Frequently Asked Questions
What Is Compliance Maintenance?
Compliance maintenance is the practice of keeping rental properties aligned with housing codes, safety regulations, fair housing laws, and environmental requirements through proactive inspections, scheduled upkeep, and thorough documentation. For property managers, it’s the overlap between regular maintenance work and legal obligations.
What Are the Most Common Compliance Issues for Rental Properties?
The issues that come up most often include missing or expired smoke and carbon monoxide detectors, building code violations related to plumbing or electrical systems, failure to disclose lead-based paint in older properties, accessibility barriers, and inadequate documentation of completed repairs. Most of these are preventable with a solid inspection schedule.
How Often Should You Conduct Compliance Inspections?
It depends on the regulation and your jurisdiction. Smoke and CO detectors should be tested at least annually. Fire suppression systems often require annual professional inspections. Full property audits are typically done once a year, with additional checks at tenant turnover. Review your local codes for specific requirements, since some jurisdictions have their own mandated schedules.
What Happens if a Rental Property Fails a Compliance Inspection?
The consequences vary by jurisdiction and the nature of the violation. You may receive a notice to correct the issue within a specific timeframe, face fines, or in serious cases, have a unit deemed uninhabitable. Repeat violations or safety-related failures tend to carry steeper penalties.

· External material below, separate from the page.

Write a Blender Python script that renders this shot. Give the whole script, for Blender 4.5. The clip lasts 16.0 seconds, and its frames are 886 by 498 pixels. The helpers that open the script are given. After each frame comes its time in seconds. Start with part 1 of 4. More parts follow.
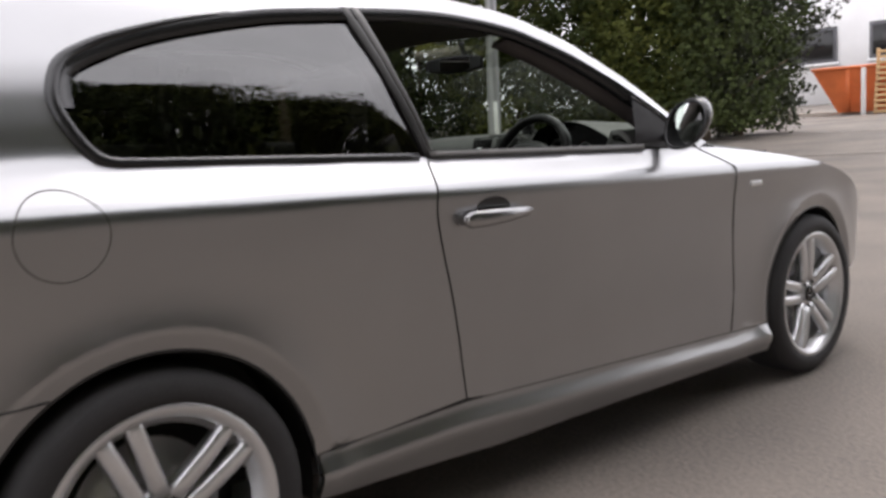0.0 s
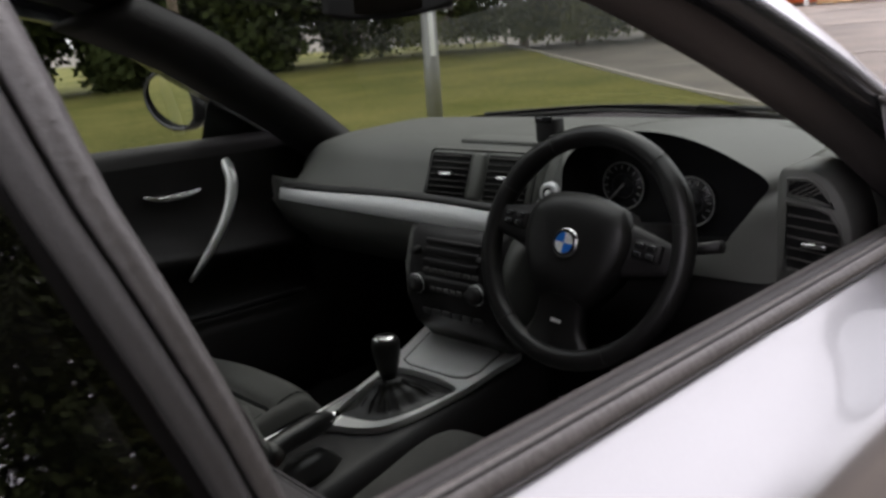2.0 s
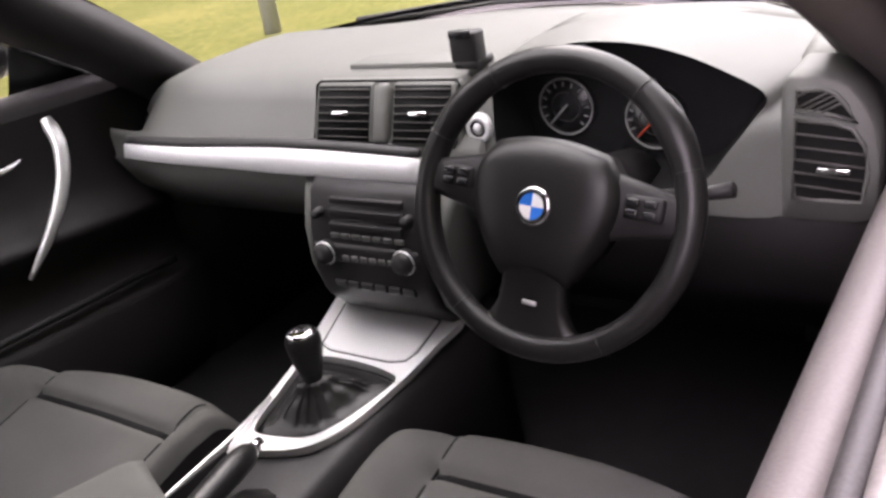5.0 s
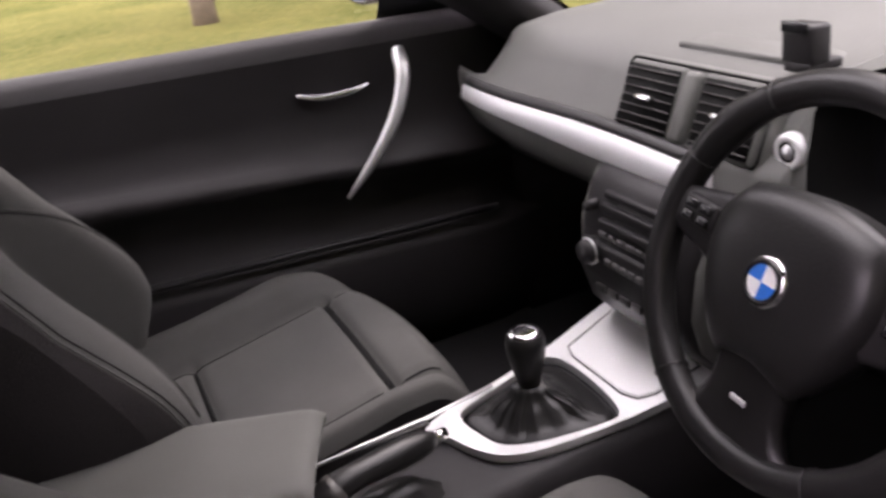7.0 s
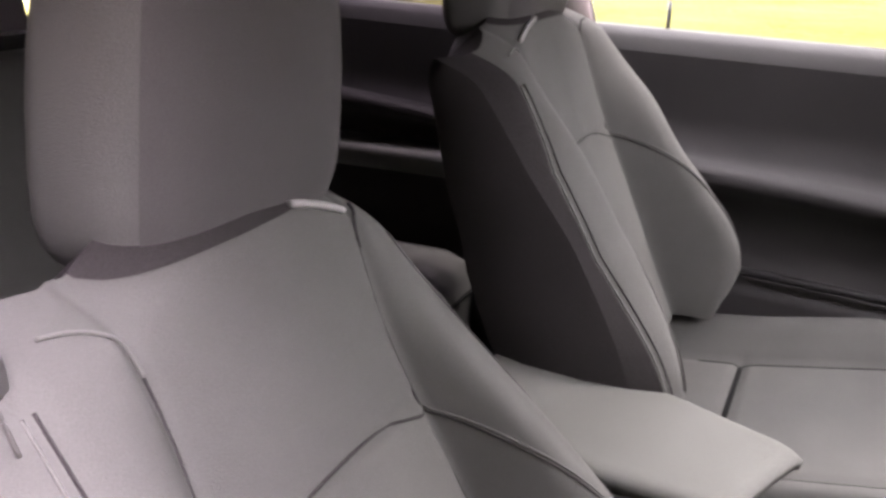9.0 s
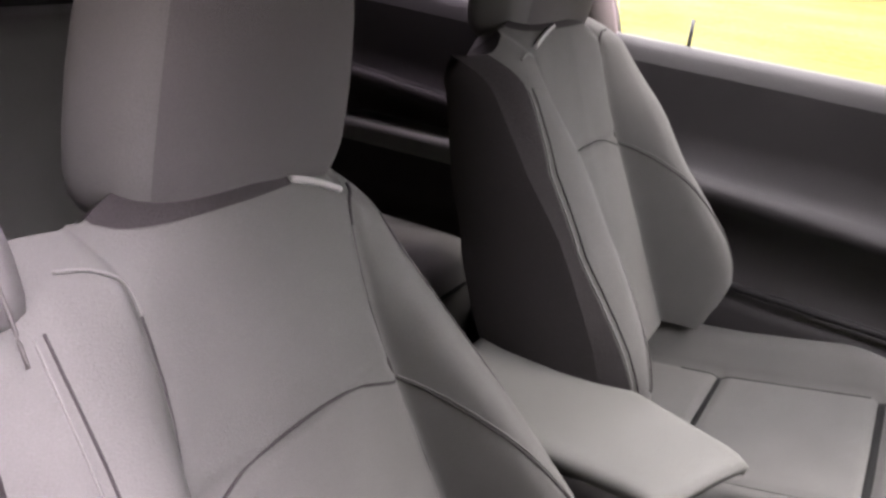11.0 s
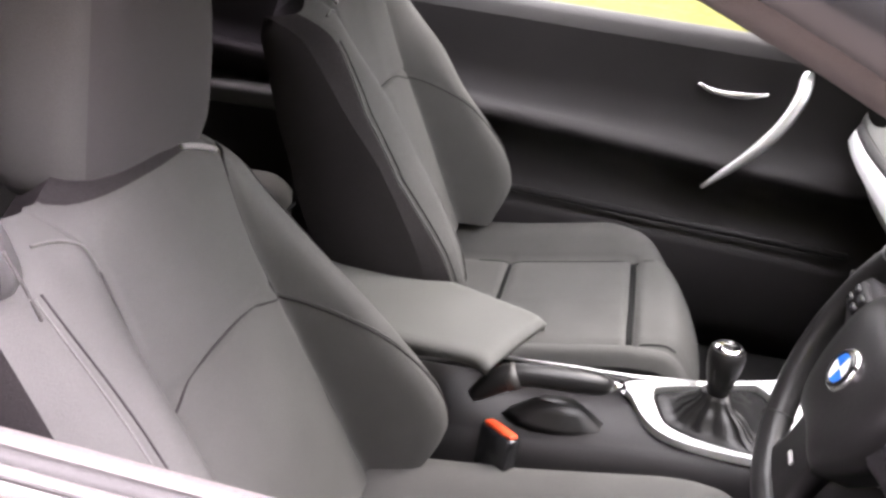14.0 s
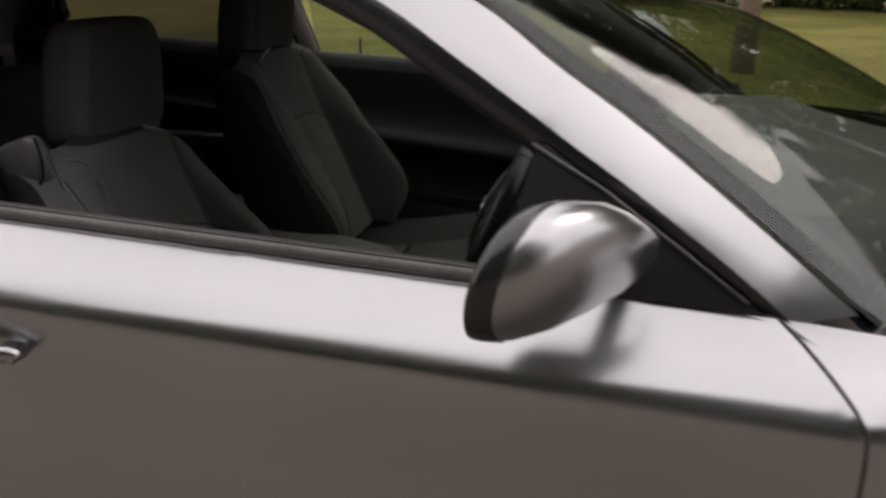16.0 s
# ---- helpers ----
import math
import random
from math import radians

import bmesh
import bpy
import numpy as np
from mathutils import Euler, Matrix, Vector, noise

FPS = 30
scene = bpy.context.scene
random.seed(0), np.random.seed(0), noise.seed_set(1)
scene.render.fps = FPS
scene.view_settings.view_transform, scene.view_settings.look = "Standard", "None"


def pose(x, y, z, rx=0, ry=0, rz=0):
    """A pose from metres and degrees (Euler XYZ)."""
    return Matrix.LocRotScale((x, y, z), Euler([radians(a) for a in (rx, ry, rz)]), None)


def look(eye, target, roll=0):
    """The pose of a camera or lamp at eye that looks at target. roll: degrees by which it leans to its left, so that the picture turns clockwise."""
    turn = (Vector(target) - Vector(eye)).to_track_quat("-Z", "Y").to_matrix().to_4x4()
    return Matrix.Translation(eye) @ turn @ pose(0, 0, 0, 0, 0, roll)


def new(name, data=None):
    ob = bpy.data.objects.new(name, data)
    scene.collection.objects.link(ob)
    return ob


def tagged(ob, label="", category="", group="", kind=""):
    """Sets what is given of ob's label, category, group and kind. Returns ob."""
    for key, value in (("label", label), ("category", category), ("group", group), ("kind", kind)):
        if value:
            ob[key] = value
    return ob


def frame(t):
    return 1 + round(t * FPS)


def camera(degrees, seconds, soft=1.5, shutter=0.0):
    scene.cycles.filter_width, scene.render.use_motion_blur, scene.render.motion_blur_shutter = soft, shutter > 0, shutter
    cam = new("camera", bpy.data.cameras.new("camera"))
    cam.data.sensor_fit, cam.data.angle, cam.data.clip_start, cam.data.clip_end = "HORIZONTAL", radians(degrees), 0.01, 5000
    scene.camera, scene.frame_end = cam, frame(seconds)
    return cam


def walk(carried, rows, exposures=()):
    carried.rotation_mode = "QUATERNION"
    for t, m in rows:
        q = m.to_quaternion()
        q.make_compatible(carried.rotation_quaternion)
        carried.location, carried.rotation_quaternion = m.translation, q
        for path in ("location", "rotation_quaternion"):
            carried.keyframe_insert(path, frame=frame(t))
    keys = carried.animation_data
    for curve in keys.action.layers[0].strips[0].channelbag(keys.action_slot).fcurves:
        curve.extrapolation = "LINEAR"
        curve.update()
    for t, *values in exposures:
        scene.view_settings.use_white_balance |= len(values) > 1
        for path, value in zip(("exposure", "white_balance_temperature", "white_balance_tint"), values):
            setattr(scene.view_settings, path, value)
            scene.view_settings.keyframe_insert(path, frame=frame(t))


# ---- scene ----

Catching and correcting issues before an official inspection puts you in the strongest position.
How Can Property Management Software Help with Compliance?
Property management software helps you schedule recurring inspections, track work orders from request to completion, store documentation with timestamps and photos, and manage vendors. Having all of this in one system makes it easier to stay organized, respond quickly, and pull up records if you’re ever asked to prove compliance.